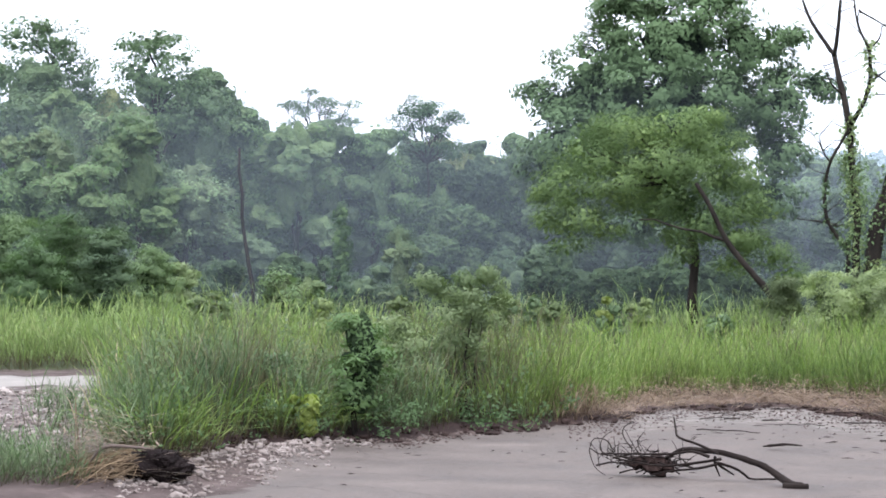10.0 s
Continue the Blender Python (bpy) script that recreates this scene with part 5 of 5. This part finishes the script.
# ---- stones ----
def stones():
    rng = np.random.default_rng(9)
    shapes, pale = [], []
    for s in range(8):
        bm = bmesh.new()
        bmesh.ops.create_icosphere(bm, subdivisions=1, radius=0.5)
        sc = Vector((rng.uniform(0.8, 1.3), rng.uniform(0.6, 1.0), rng.uniform(0.42, 0.75)))
        for v in bm.verts:
            v.co *= 1 + rng.uniform(-0.24, 0.24)
            v.co = Vector((v.co.x * sc.x, v.co.y * sc.y, v.co.z * sc.z))
        me = bpy.data.meshes.new("stone")
        bm.to_mesh(me)
        bm.free()
        me.materials.append(STONE)
        me.polygons.foreach_set("use_smooth", np.full(len(me.polygons), False))
        shapes.append(me)
        other = me.copy()
        other.materials.clear()
        other.materials.append(STONE_PALE)
        pale.append(other)
    spots_ = []
    while len(spots_) < 9000:
        if rng.random() < 0.76:
            az = rng.uniform(-2, 19.5)
            e = float(wavy_edge(az))
            front = float(np.interp(az + rng.normal(0, 0.8), [-3, 8, 11.5, 15, 17.5, 18.5], [12, 12, 13.5, 15.6, 20.5, 23]))
        else:
            az = rng.uniform(37.2, 46)
            e = float(wavy_edge(az)) if az < 43 else 30.0
            front = float(np.interp(az + rng.normal(0, 0.5), [37, 38.5, 41, 43.8, 46], [20.6, 18.5, 16.3, 17, 19]))
        if e <= front:
            continue
        r = e + 0.1 - (e - front + abs(rng.normal(0, 0.5)) + 0.4 * math.sin(az * 3.1)) * rng.random() ** 1.5
        if wob(np.array(az), np.array(r), 2.3, 1.0) < rng.uniform(-1.0, 0.1):  # bare silt between the stony patches
            continue
        spots_.append((az, r, float(np.clip(rng.lognormal(-3.3, 0.55), 0.018, 0.135)) * (0.72 if az > 36 else 1.0)))
    for i in range(1500):  # pale gravel strewn along the bank's foot
        az = 43.0 - 10.0 * rng.random() ** 1.7
        spots_.append((az, float(wavy_edge(az)) + 0.1 - abs(rng.normal(0, 0.5)), float(np.clip(rng.lognormal(-3.5, 0.5), 0.015, 0.09))))
    for i in range(700):  # cobbles on the bed beyond the bank's end
        spots_.append((rng.uniform(43.4, 47.0), rng.uniform(19.0, 30.0), float(np.clip(rng.lognormal(-3.0, 0.45), 0.025, 0.12))))
    while len(spots_) < 12600:  # pale grit on the mud below the straw slope
        az = rng.uniform(18.0, 30.5)
        spots_.append((az, float(wavy_edge(az)) - abs(rng.normal(0, 1.4)), float(rng.uniform(0.012, 0.035))))
    spots_.sort(key=lambda q: -q[2])
    for i, (az, r, s) in enumerate(spots_[:280]):
        ob = new("stone", (pale if az > 36 else shapes)[i % 8])
        ob.matrix_world = Matrix.Translation(at(az, r, s * 0.2)) @ Matrix.Rotation(rng.uniform(0, 6.28), 4, "Z") @ Matrix.Rotation(rng.uniform(-0.35, 0.35), 4, "X") @ Matrix.Scale(s, 4)
        tagged(ob, "pale rounded river cobble on gravel by the bank", "stone", "river cobbles")
    for far_side, mat, label in ((False, STONE, "brownish grey river gravel on silt"), (True, STONE_PALE, "pale river gravel heaped at the bank's end")):
        v_all, f_all, n0 = [], [], 0
        for i, (az, r, s) in enumerate(spots_[280:]):
            if (az > 36) != far_side:
                continue
            me = shapes[i % 8]
            m = Matrix.Translation(at(az, r, s * 0.2)) @ Matrix.Rotation(rng.uniform(0, 6.28), 4, "Z") @ Matrix.Scale(s, 4)
            v_all += [m @ v.co for v in me.vertices]
            f_all += [tuple(k + n0 for k in p.vertices) for p in me.polygons]
            n0 += len(me.vertices)
        ob = new("gravel", mesh_of("gravel", v_all, f_all, mat, smooth_faces=False))
        tagged(ob, label, "gravel", kind="stuff")


stones()


# ---- litter on the mud: bits of bark, leaves and small pebbles ----
def litter():
    rng = np.random.default_rng(12)
    v, f = [], []
    for i in range(420):
        az = rng.uniform(12, 43) if i < 150 else rng.uniform(16, 29)
        e = float(wavy_edge(az))
        r = e - 0.1 - (5.5 * rng.random() ** 1.8 if rng.random() < 0.85 else (e - 13) * rng.random())
        p = at(az, r, 0.006)
        t = rng.uniform(0, 6.28) if rng.random() < 0.4 else radians(az) + rng.normal(0, 0.4)
        ln, wd, hh = rng.uniform(0.012, 0.06 if i < 150 else 0.09), rng.uniform(0.002, 0.007), rng.uniform(0.003, 0.01)
        d, w = Vector((math.cos(t), math.sin(t), 0)), Vector((-math.sin(t), math.cos(t), 0))
        n = len(v)
        v += [p - d * ln, p - w * wd, p + d * ln * rng.uniform(0.7, 1.1), p + w * wd, p + Vector((0, 0, hh)) + d * rng.uniform(-0.3, 0.3) * ln]
        f += [(n, n + 1, n + 4), (n + 1, n + 2, n + 4), (n + 2, n + 3, n + 4), (n + 3, n, n + 4)]
    ob = new("leaf_litter", mesh_of("leaf_litter", v, f, WOOD_DEAD, smooth_faces=False))
    tagged(ob, "dark scraps of bark and dead leaves on mud", "litter", kind="stuff")


litter()


def clods():
    """Crumbled dark earth along the bank's foot."""
    rng = np.random.default_rng(13)
    v_all, f_all, n0 = [], [], 0
    base = bmesh.new()
    bmesh.ops.create_icosphere(base, subdivisions=1, radius=0.5)
    bv, bf = np.array([tuple(q.co) for q in base.verts]), np.array([[q.index for q in face.verts] for face in base.faces])
    base.free()
    for i in range(2000):
        az = rng.uniform(-3, 43.5) if i < 1300 else rng.uniform(9, 23)
        if 27 < az < 31 and rng.random() < 0.6:
            continue
        r = float(wavy_edge(az)) + rng.normal(0.05, 0.16) + 0.3 * float(bank_h(az)) * rng.random()
        s = float(np.clip(rng.lognormal(-3.0, 0.5), 0.02, 0.16))
        q = bv * (1 + rng.uniform(-0.25, 0.25, (len(bv), 1))) * np.array([rng.uniform(0.8, 1.5), rng.uniform(0.7, 1.1), rng.uniform(0.45, 0.8)]) * s
        a = rng.uniform(0, 6.28)
        q = q @ np.array([[math.cos(a), math.sin(a), 0], [-math.sin(a), math.cos(a), 0], [0, 0, 1]]) + np.array(at(az, r, s * 0.1))
        v_all.append(q)
        f_all.append(bf + n0)
        n0 += len(bv)
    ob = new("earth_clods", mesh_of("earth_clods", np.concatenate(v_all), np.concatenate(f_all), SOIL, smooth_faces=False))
    tagged(ob, "dark crumbled earth clods along the bank", "soil", kind="stuff")


clods()

# ---- uprooted heap at the end of the bank ----
def straw_stalks():
    """Long dry stalks that fan out over the heap, and a bent grey stick on it."""
    hr = random.Random(81)
    tb = Tubes()
    for i in range(260):
        az0, r0 = 42.6 + hr.gauss(0, 0.15), 17.2 + hr.gauss(0, 0.22)
        az1, r1 = az0 + hr.uniform(0.3, 2.1), r0 + hr.gauss(-0.1, 0.4)
        p, q = at(az0, r0, 0.05 + hr.uniform(0, 0.16)), at(az1, r1, 0.02 + hr.uniform(0, 0.08))
        rad = hr.uniform(0.002, 0.0045)
        tb.add(bend(p, q, hr, 0.16, 4), [rad, rad, rad, rad * 0.8, rad * 0.5], 4)
    tagged(new("straw_heap", tb.mesh("straw_heap", STRAW)), "tan heap of long uprooted dry grass stalks", "straw", kind="stuff")
    t = thing("loose_stick", Matrix.Translation(at(42.9, 17.0, 0.2)) @ Matrix.Rotation(radians(43), 4, "Z"), "bent grey stick lying on a heap of straw", "stick")
    part("stem", Tubes().add(*smooth_line([(0.25, 0, 0.04), (0.05, 0, 0.06), (-0.16, 0.02, 0.06), (-0.27, 0.0, -0.06)], [0.012, 0.014, 0.015, 0.012]), 6, 0.2, hr).mesh("stem", BARK_PALE), t)


straw_stalks()
grass_patch("straw_heap", 42.5, 44.5, 0.2, 2.0, 1300, 0.35, 0.75, 0.011, GRASS_ROOT, "brown heap of uprooted dry grass on gravel", 15, 0.9, flat=0.8, tuft=0.2, line=lambda az: 0 * az + 16.7)
grass_patch("straw_heap", 42.5, 44.4, 0.2, 1.8, 1300, 0.35, 0.75, 0.011, GRASS_DRY, "pale straw on a heap of uprooted grass", 27, 0.9, flat=0.8, tuft=0.2, line=lambda az: 0 * az + 16.8)
hp = at(42.05, 17.1)
bm = bmesh.new()
bmesh.ops.create_icosphere(bm, subdivisions=4, radius=0.19)
for q in bm.verts:
    q.co += q.normal * (0.08 * noise.noise(q.co * 9) + 0.06 * noise.noise(q.co * 26) + 0.03 * noise.noise(q.co * 60))
    q.co = Vector((q.co.x * 1.5, q.co.y, q.co.z * 0.75))
me = bpy.data.meshes.new("root_clod")
bm.to_mesh(me)
bm.free()
me.materials.append(PEAT)
me.polygons.foreach_set("use_smooth", np.full(len(me.polygons), True))
clod = new("root_clod", me)
clod.matrix_world = Matrix.Translation(hp + Vector((0, 0, 0.09))) @ Matrix.Rotation(radians(42), 4, "Z")
tagged(clod, "black clod of earth and roots on the gravel", "soil clod")
cr = random.Random(83)
for dx, dz, k in ((-0.2, -0.02, 0.55), (0.19, 0.0, 0.5), (0.08, 0.07, 0.45)):  # smaller lumps of the same root mat
    lump = part("lump", me, clod)
    lump.matrix_local = Matrix.Translation((dx, cr.uniform(-0.1, 0.0), dz)) @ Matrix.Rotation(cr.uniform(0, 6), 4, "Z") @ Matrix.Scale(k, 4)
hair = Tubes()
for i in range(90):
    a, e = cr.uniform(0, 6.28), cr.uniform(-0.2, 1.2)
    d = Vector((math.cos(a) * math.cos(e), math.sin(a) * math.cos(e), math.sin(e)))
    p = Vector((d.x * 0.27, d.y * 0.17, d.z * 0.13))
    hair.add(bend(p * 0.8, p + d * cr.uniform(0.04, 0.12) + Vector((0, 0, -0.03)), cr, 0.3, 3), [0.005, 0.004, 0.003, 0.002], 4)
part("root_hairs", hair.mesh("root_hairs", PEAT), clod)


# ---- low leafy weeds that hang over the bank ----
def weeds(name, spans, count, leaf, mat, label, seed):
    rng = np.random.default_rng(seed)
    c, nrm = [], []
    for i in range(count):
        lo, hi, r0, r1, top = spans[i % len(spans)]
        az = rng.uniform(lo, hi)
        r = float(grass_line(az)) + rng.uniform(r0, r1)
        for j in range(4):
            a2, r2 = az + rng.normal(0, 0.35), r + rng.normal(0, 0.15)
            c.append(tuple(at(a2, r2, top * rng.random() ** 1.3 + 0.03)))
            d = Vector((math.sin(radians(az)), -math.cos(radians(az)), 0.9)).normalized()
            nrm.append(tuple(d))
    v, f, nn = leaf_cloud(c, 12, 0.13, leaf, rng, 0.4, np.array(nrm), 1.8, True)
    ob = new(name, mesh_of(name, v, f, mat, normals=nn))
    tagged(ob, label, "weeds", kind="stuff")


weeds("weeds", [(30.5, 43, -0.45, 0.5, 0.35), (31.5, 42.5, -0.2, 1.2, 0.75)], 80, 0.04, LEAF_FINE, "low dark green weeds at the foot of the grass", 50)
weeds("weeds", [(-13, 3, -0.1, 3.0, 0.5), (-12, 6, 0.0, 5.0, 0.8)], 34, 0.05, LEAF_BROAD, "leafy dark green weeds among the reed grass", 51)
weeds("weeds", [(5, 22, 0.0, 3.0, 0.7), (31, 43, 0.3, 3.0, 1.0)], 70, 0.045, LEAF_BRIGHT, "light green leafy weeds among the grass", 52)
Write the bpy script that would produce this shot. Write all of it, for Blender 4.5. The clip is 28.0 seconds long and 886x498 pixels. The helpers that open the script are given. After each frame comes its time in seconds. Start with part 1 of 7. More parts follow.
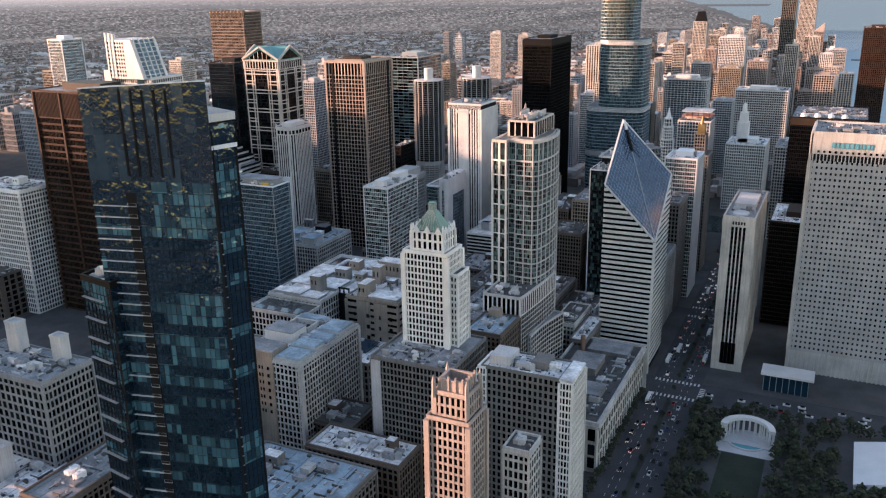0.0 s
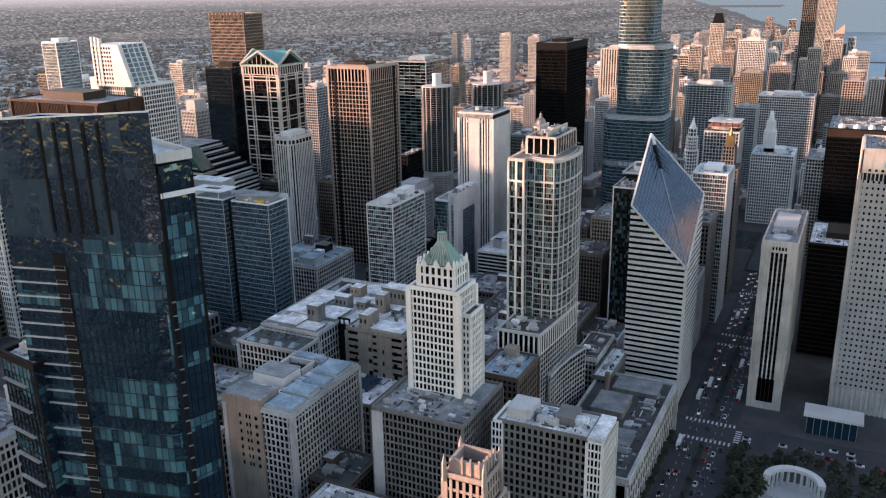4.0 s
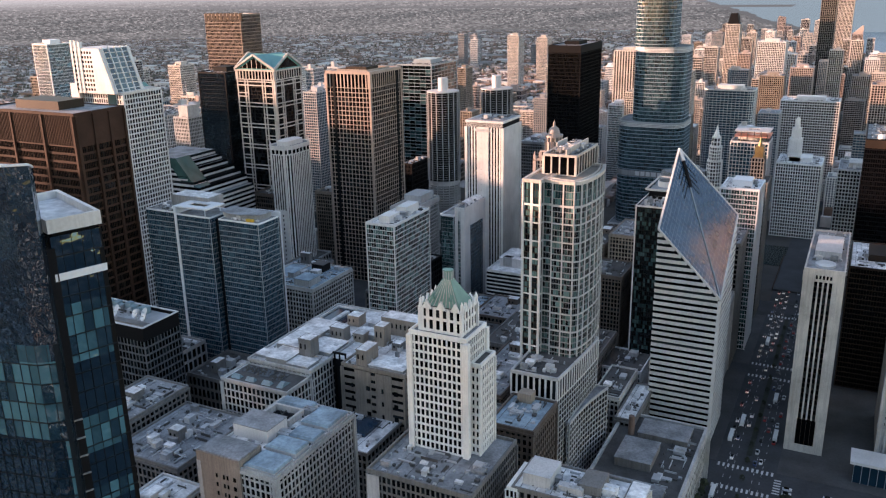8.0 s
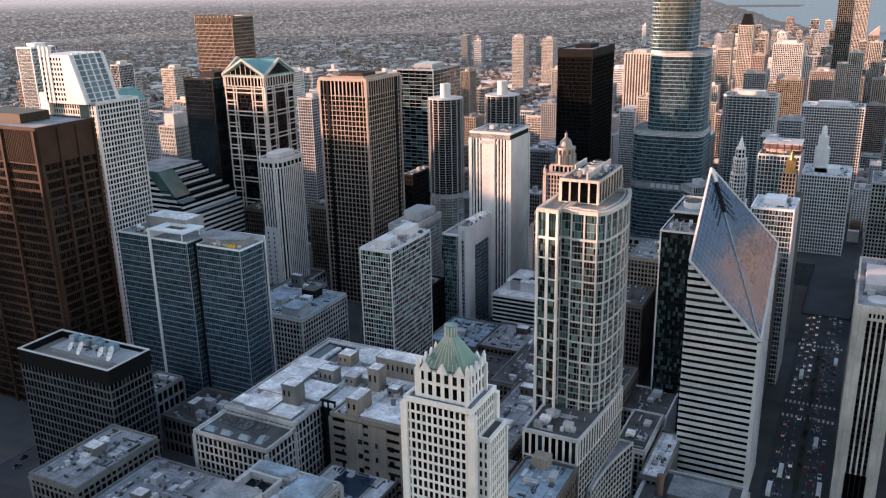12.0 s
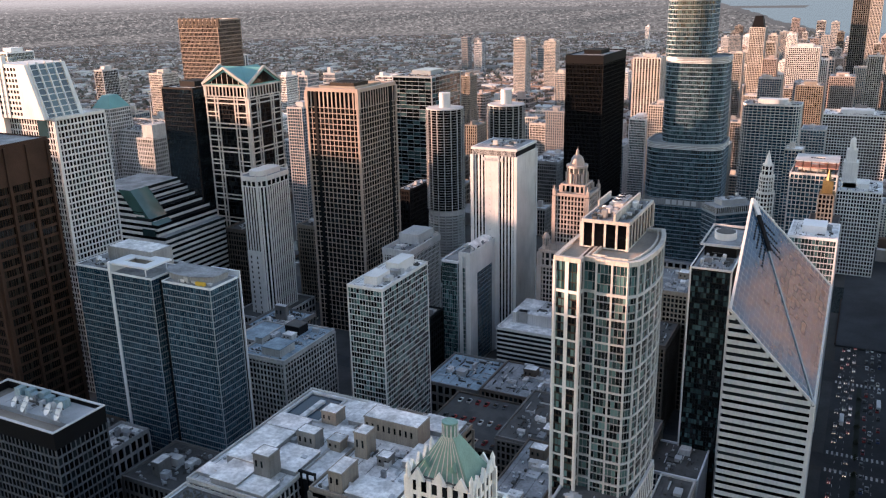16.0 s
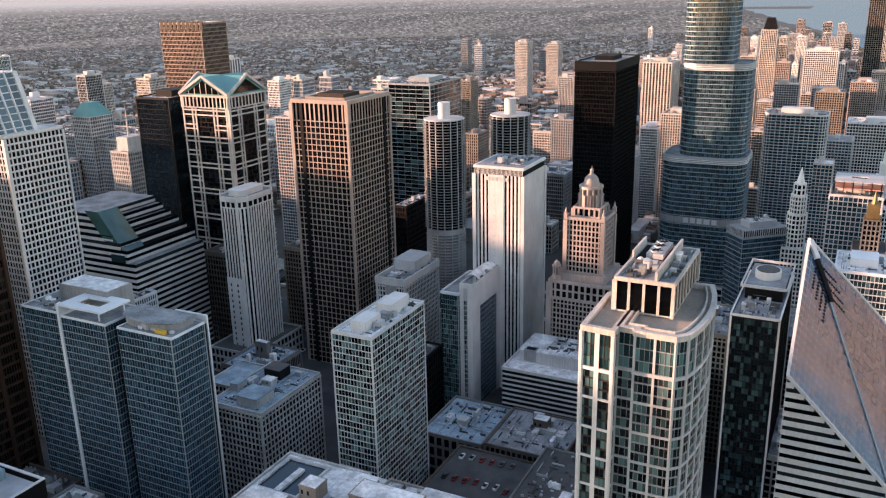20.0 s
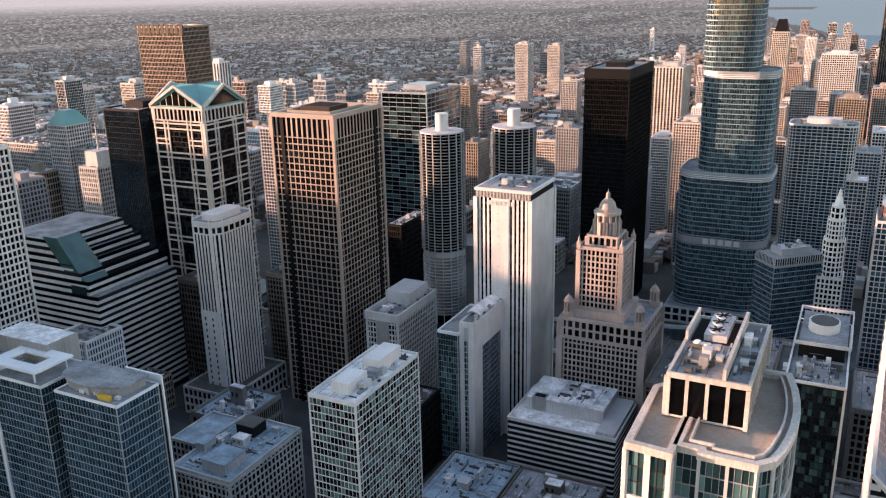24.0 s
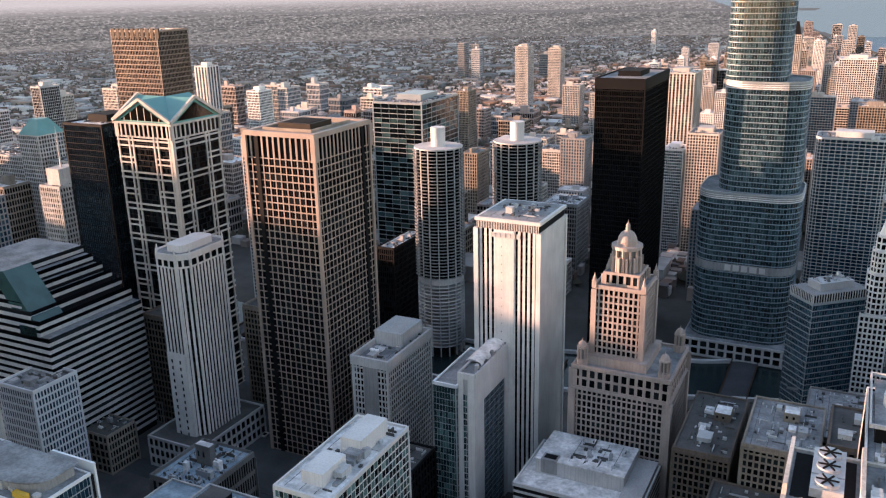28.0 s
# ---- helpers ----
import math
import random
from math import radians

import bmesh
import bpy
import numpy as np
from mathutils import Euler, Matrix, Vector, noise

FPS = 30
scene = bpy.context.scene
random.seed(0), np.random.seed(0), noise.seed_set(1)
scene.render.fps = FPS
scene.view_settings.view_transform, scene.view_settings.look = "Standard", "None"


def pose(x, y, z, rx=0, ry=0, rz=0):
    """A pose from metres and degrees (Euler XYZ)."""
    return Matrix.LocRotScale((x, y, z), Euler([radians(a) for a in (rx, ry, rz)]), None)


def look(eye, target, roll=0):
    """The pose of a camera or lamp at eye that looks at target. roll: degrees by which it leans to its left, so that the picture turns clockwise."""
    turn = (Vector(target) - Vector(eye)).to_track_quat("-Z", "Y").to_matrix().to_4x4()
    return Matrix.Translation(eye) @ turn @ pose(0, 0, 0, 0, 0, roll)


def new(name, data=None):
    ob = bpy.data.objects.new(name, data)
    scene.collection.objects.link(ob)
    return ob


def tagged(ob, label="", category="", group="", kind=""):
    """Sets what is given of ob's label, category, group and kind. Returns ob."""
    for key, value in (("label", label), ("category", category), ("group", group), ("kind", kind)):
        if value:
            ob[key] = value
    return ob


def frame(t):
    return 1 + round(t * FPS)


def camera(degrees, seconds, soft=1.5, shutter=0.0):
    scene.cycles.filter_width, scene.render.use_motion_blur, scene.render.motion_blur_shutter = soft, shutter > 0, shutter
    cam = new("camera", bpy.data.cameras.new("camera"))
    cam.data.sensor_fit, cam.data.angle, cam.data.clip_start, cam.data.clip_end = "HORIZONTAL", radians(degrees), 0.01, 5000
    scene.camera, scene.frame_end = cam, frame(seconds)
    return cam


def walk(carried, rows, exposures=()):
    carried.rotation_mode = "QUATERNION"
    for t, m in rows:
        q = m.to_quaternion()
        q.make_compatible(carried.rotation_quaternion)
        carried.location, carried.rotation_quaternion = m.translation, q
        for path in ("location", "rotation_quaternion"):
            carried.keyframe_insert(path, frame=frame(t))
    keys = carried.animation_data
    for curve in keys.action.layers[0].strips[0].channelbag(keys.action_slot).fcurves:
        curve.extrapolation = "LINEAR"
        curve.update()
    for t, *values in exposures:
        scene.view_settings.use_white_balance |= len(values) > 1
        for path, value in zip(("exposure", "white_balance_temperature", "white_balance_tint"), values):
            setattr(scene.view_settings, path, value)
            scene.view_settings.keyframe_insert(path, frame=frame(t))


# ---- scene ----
cam = camera(55.42, 28.0, soft=1.2)
PATH = [
    (0, (411.770, 94.189, 274.375), (410.940, 95.906, 273.772), -1.01),
    (1, (405.036, 106.576, 274.402), (404.202, 108.291, 273.799), -1.01),
    (2, (398.478, 118.994, 274.410), (397.640, 120.707, 273.807), -1.00),
    (3, (392.224, 131.392, 274.376), (391.382, 133.103, 273.774), -1.00),
    (6, (374.087, 168.346, 274.410), (373.235, 170.053, 273.809), -1.02),
    (7, (368.086, 180.604, 274.293), (367.230, 182.308, 273.691), -1.03),
    (8, (362.070, 192.934, 274.089), (361.212, 194.637, 273.487), -1.04),
    (9, (355.962, 205.534, 273.815), (355.101, 207.235, 273.212), -1.07),
    (10, (349.662, 218.563, 273.559), (348.799, 220.264, 272.957), -1.09),
    (11, (343.094, 232.140, 273.391), (342.229, 233.840, 272.789), -1.12),
    (12, (336.219, 246.303, 273.377), (335.354, 248.003, 272.776), -1.14),
    (15, (314.884, 290.117, 273.543), (314.018, 291.817, 272.944), -1.18),
    (16, (307.730, 304.806, 273.575), (306.865, 306.506, 272.976), -1.20),
    (17, (300.575, 319.448, 273.568), (299.710, 321.150, 272.971), -1.20),
    (18, (293.440, 333.967, 273.474), (292.575, 335.669, 272.877), -1.22),
    (19, (286.365, 348.380, 273.317), (285.501, 350.082, 272.720), -1.23),
    (20, (279.316, 362.728, 273.146), (278.451, 364.429, 272.549), -1.24),
    (21, (272.265, 377.090, 273.036), (271.400, 378.792, 272.440), -1.25),
    (24, (251.061, 420.361, 273.020), (250.199, 422.064, 272.424), -1.28),
    (25, (244.000, 434.864, 273.128), (243.139, 436.569, 272.534), -1.29),
    (26, (236.974, 449.389, 273.239), (236.113, 451.094, 272.645), -1.28),
    (27, (230.095, 463.925, 273.300), (229.236, 465.631, 272.706), -1.27),
    (28, (223.292, 478.463, 273.310), (222.434, 480.169, 272.715), -1.26),
]
walk(cam, [(t, look(eye, target, roll)) for t, eye, target, roll in PATH], exposures=((0, 2.34, 7360, 28), (28, 2.43, 7580, 28)))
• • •
→ Exercise instructions
Proceeding from the line containing "carried.keyframe_insert(path, frame=frame(t))" through the line containing "for path, value", transcribe the lines above exactly, both end lines included.

→ Solution to the problem
            carried.keyframe_insert(path, frame=frame(t))
    keys = carried.animation_data
    for curve in keys.action.layers[0].strips[0].channelbag(keys.action_slot).fcurves:
        curve.extrapolation = "LINEAR"
        curve.update()
    for t, *values in exposures:
        scene.view_settings.use_white_balance |= len(values) > 1
        for path, value in zip(("exposure", "white_balance_temperature", "white_balance_tint"), values):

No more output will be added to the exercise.